When something is provided without effort or sacrifice on the recipients part, nor explanation on the providers part, it is human nature to take it for granted. Western Canadians have become entitled to stability, safety, and prosperity without significant sacrifice. 

Repeatedly defending your family with your bare hands is sacrifice; a challenging but well paying job is not sacrifice. We do not understand that what we unthinkingly take for granted is, in the global context, exceptional.

This is a huge impediment to reconciliation; the broader population lacks the context to understand, let alone empathize, with First Nation communities for whom displacement at gunpoint is not only a searing cultural memory, but the root cause of many of the challenges they struggle with. But this is not the topic I want to explore today.

Where our exceptional fortune has caused harm is that it has denied us readily available and proven tools to use when, as crises necessarily and occasionally dictate, the broader public good must take precedence over individual preference.

Those who resist accepting COVID-19 vaccination present themselves as exceptional, and leaders. They are warriors, informed where others are ignorant, and leading society out of unthinking compliance. They present vaccination passports as an unprecedented impingement on our rights, and a new and insidious proposition that, if implemented, will lead to totalitarianism.

None of this is true. Both those who resist a necessary but not universally popular action, and societies method to deal with them, have long established precedent.

Two generations ago, when those who had immigrated to Alberta from outside Canada, where instability, war, and civic dysfunction were the norm, represented a larger and more influential component of our community, the term that would have been applied to this group is Shirker.

Shirker was the label applied to those who qualified for military service, but did not volunteer. They were social outcasts, and denied most forms of employment. Many of them were pressed into labour that, while not directly engaged with military operations, supported the same objectives.

And the consequences of the Shirker’s choice was not limited to the duration of the conflict. For the remainder of their lives the best opportunities in education, employment, and positions of authority went to those who had accepted their civic duty, and denied to those who had abrogated theirs.

Twice in the last century we have asked every citizen to accept their civic responsibility and take on military duty on a massive scale. And hundreds of thousands of them accepted that duty with full knowledge that death was a likely outcome. And those who currently work in military service, protective services, and medicine knowingly put their lives at risk every day to our collective benefit.

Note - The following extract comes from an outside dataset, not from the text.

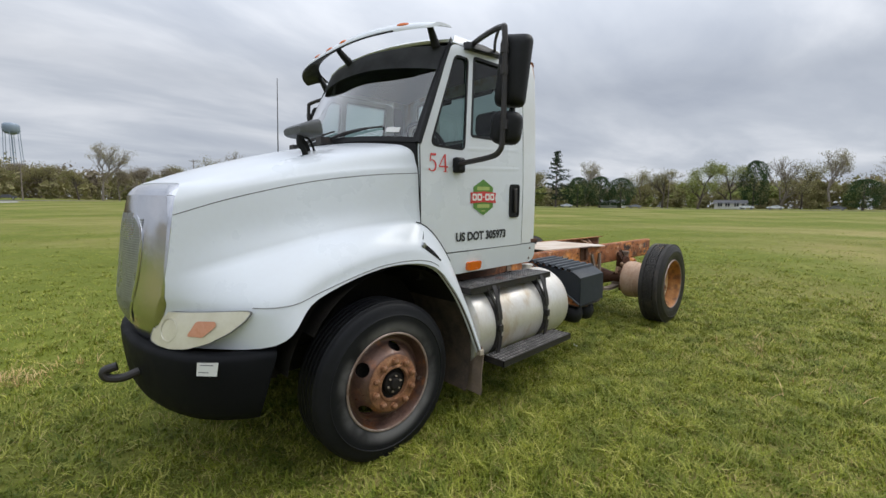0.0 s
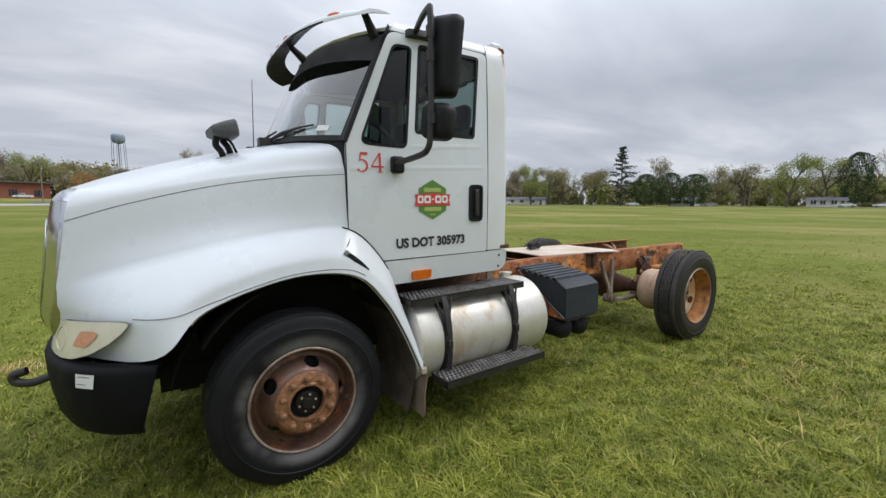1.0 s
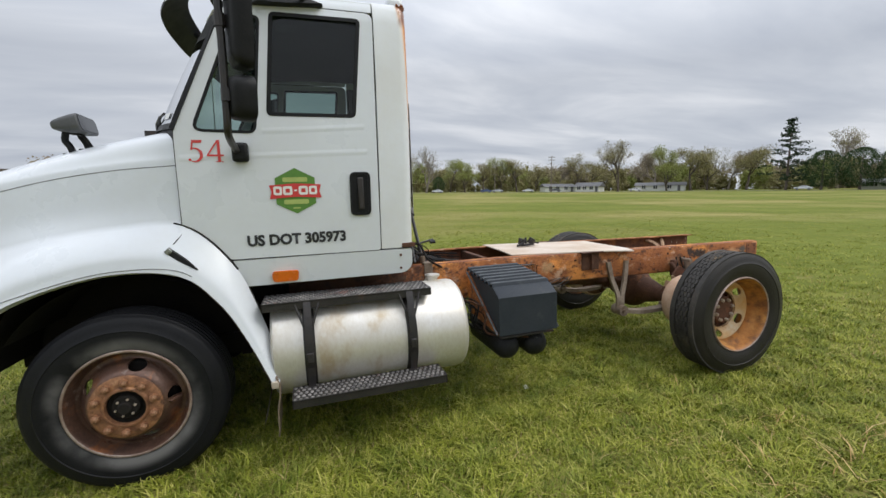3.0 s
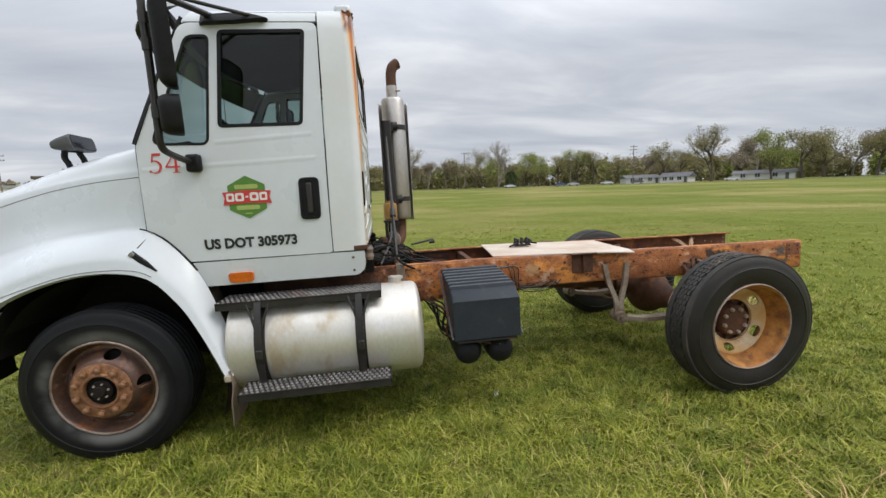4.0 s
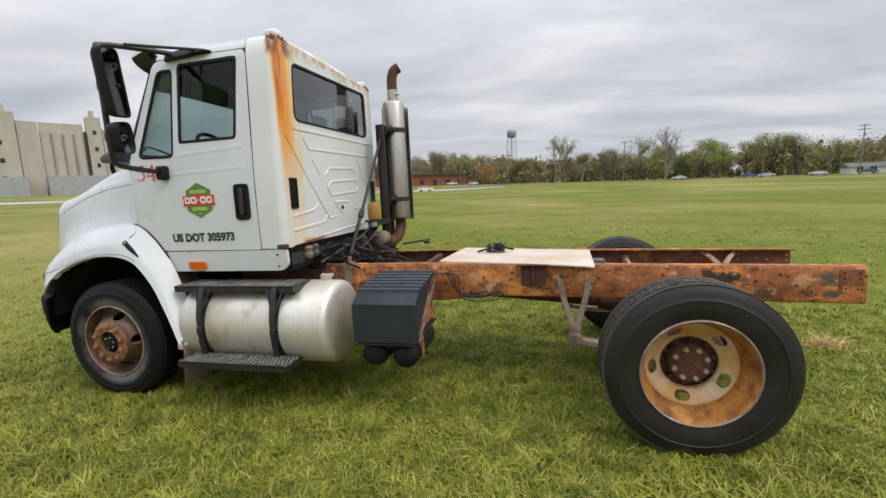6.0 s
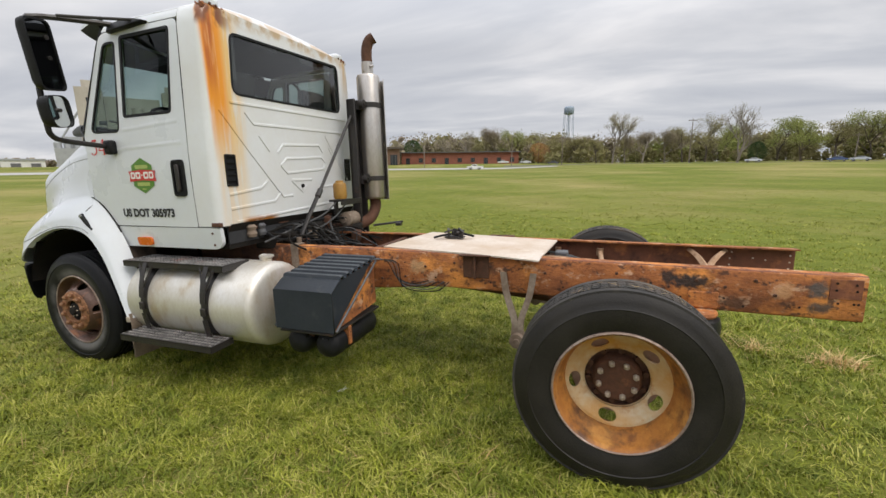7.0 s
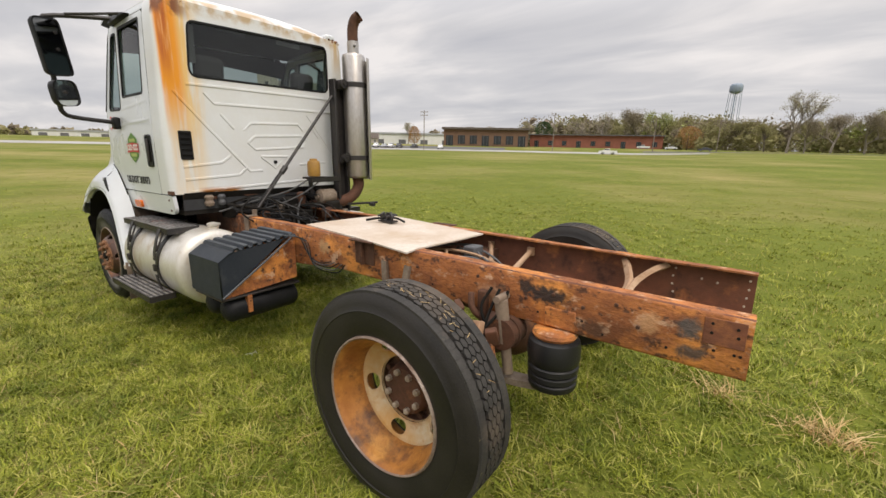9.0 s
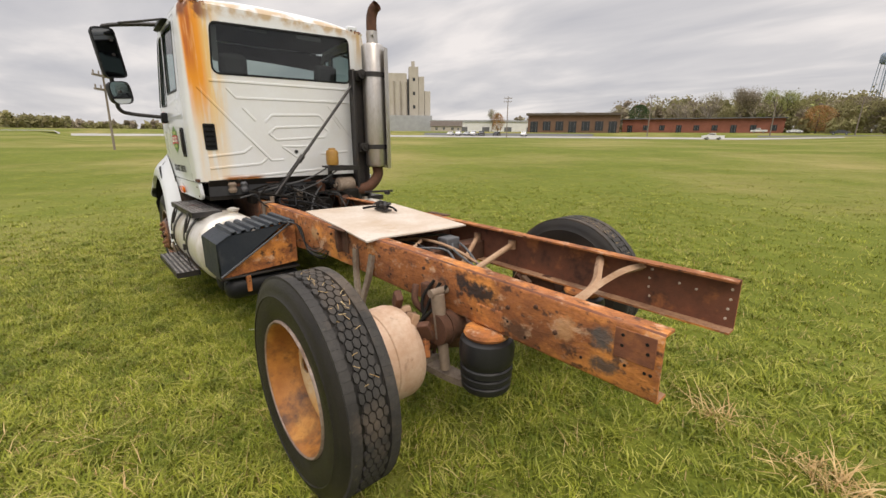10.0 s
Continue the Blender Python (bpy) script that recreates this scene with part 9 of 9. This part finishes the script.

Today, our country, our province, our community, our employers, our educators, and our neighbours have asked us all to accept our civic responsibility and submit to a simple procedure that has a vanishing small probability of side affect, let alone death, and requires but fifteen minutes of time at a nearby drug store.

And a small minority refuse that duty.

The correct term for these individuals is Shirker. They are unworthy to partake in the peace, prosperity, and right to freedom of expression possible only because of the sacrifices of previous generations. And they fully deserve the scorn, isolation, and lack of opportunity that Albertan’s of two generations ago, who had a visceral and pragmatic understanding of what is necessary to sustain a society, would have imposed on them.

It is regrettable that leadership of the party currently holding government in Alberta is not only unwilling to employ the tools that past governments had the wisdom to apply in these situations, but is enabling this behaviour, and trying to profit from it.

But the sacrifices of those who came before have provided us another blessing that we all take for granted. In a few short months we will have our opportunity to pass verdict on the decisions taken on our behalf, and have our say on how we wish to move forward. 

I am optimistic our leaders will continue to use the time until then to reflect on their decisions and find a more effective path forward.